**Objective:**
All of the lines below are to be printed again exactly; images are excluded from the output.

**Source data:**
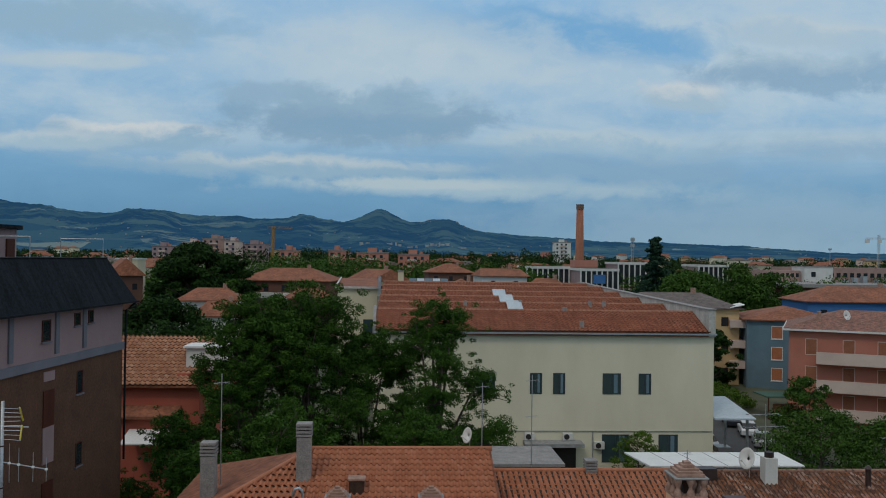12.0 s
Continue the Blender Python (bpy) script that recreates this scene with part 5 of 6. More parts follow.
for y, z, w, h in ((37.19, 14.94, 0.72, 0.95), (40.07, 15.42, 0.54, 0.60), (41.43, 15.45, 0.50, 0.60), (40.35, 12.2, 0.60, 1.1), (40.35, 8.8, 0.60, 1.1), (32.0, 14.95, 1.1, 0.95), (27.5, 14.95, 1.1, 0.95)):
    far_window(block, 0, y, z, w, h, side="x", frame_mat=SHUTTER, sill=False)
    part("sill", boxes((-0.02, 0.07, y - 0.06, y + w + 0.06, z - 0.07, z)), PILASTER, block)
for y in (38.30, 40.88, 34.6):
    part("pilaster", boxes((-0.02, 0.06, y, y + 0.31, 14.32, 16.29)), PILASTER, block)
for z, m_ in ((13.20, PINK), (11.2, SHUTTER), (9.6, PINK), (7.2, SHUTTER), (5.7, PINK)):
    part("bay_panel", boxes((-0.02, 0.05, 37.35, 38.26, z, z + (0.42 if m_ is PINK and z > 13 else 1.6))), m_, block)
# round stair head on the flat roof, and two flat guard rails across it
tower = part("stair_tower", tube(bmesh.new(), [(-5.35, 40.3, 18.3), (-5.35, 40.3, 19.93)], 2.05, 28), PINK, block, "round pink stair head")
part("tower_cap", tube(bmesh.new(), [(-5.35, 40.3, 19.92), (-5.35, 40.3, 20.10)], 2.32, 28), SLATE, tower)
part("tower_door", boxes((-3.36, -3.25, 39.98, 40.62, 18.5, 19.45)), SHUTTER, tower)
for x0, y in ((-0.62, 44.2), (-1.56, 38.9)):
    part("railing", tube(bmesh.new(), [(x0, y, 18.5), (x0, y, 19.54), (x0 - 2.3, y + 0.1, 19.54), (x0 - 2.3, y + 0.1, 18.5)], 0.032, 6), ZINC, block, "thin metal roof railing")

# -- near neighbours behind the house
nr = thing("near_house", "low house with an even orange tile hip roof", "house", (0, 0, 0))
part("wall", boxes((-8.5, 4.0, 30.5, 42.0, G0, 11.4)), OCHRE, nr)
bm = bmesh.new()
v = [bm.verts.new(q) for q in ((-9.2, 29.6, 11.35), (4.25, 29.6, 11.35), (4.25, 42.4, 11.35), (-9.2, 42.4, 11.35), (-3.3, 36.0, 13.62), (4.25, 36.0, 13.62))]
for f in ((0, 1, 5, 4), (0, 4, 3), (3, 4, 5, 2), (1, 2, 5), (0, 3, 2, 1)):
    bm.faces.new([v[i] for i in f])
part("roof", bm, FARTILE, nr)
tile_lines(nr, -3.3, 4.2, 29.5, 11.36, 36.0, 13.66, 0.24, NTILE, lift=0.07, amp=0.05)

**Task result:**
12.0 s
Continue the Blender Python (bpy) script that recreates this scene with part 5 of 6. More parts follow.
for y, z, w, h in ((37.19, 14.94, 0.72, 0.95), (40.07, 15.42, 0.54, 0.60), (41.43, 15.45, 0.50, 0.60), (40.35, 12.2, 0.60, 1.1), (40.35, 8.8, 0.60, 1.1), (32.0, 14.95, 1.1, 0.95), (27.5, 14.95, 1.1, 0.95)):
    far_window(block, 0, y, z, w, h, side="x", frame_mat=SHUTTER, sill=False)
    part("sill", boxes((-0.02, 0.07, y - 0.06, y + w + 0.06, z - 0.07, z)), PILASTER, block)
for y in (38.30, 40.88, 34.6):
    part("pilaster", boxes((-0.02, 0.06, y, y + 0.31, 14.32, 16.29)), PILASTER, block)
for z, m_ in ((13.20, PINK), (11.2, SHUTTER), (9.6, PINK), (7.2, SHUTTER), (5.7, PINK)):
    part("bay_panel", boxes((-0.02, 0.05, 37.35, 38.26, z, z + (0.42 if m_ is PINK and z > 13 else 1.6))), m_, block)
# round stair head on the flat roof, and two flat guard rails across it
tower = part("stair_tower", tube(bmesh.new(), [(-5.35, 40.3, 18.3), (-5.35, 40.3, 19.93)], 2.05, 28), PINK, block, "round pink stair head")
part("tower_cap", tube(bmesh.new(), [(-5.35, 40.3, 19.92), (-5.35, 40.3, 20.10)], 2.32, 28), SLATE, tower)
part("tower_door", boxes((-3.36, -3.25, 39.98, 40.62, 18.5, 19.45)), SHUTTER, tower)
for x0, y in ((-0.62, 44.2), (-1.56, 38.9)):
    part("railing", tube(bmesh.new(), [(x0, y, 18.5), (x0, y, 19.54), (x0 - 2.3, y + 0.1, 19.54), (x0 - 2.3, y + 0.1, 18.5)], 0.032, 6), ZINC, block, "thin metal roof railing")

# -- near neighbours behind the house
nr = thing("near_house", "low house with an even orange tile hip roof", "house", (0, 0, 0))
part("wall", boxes((-8.5, 4.0, 30.5, 42.0, G0, 11.4)), OCHRE, nr)
bm = bmesh.new()
v = [bm.verts.new(q) for q in ((-9.2, 29.6, 11.35), (4.25, 29.6, 11.35), (4.25, 42.4, 11.35), (-9.2, 42.4, 11.35), (-3.3, 36.0, 13.62), (4.25, 36.0, 13.62))]
for f in ((0, 1, 5, 4), (0, 4, 3), (3, 4, 5, 2), (1, 2, 5), (0, 3, 2, 1)):
    bm.faces.new([v[i] for i in f])
part("roof", bm, FARTILE, nr)
tile_lines(nr, -3.3, 4.2, 29.5, 11.36, 36.0, 13.66, 0.24, NTILE, lift=0.07, amp=0.05)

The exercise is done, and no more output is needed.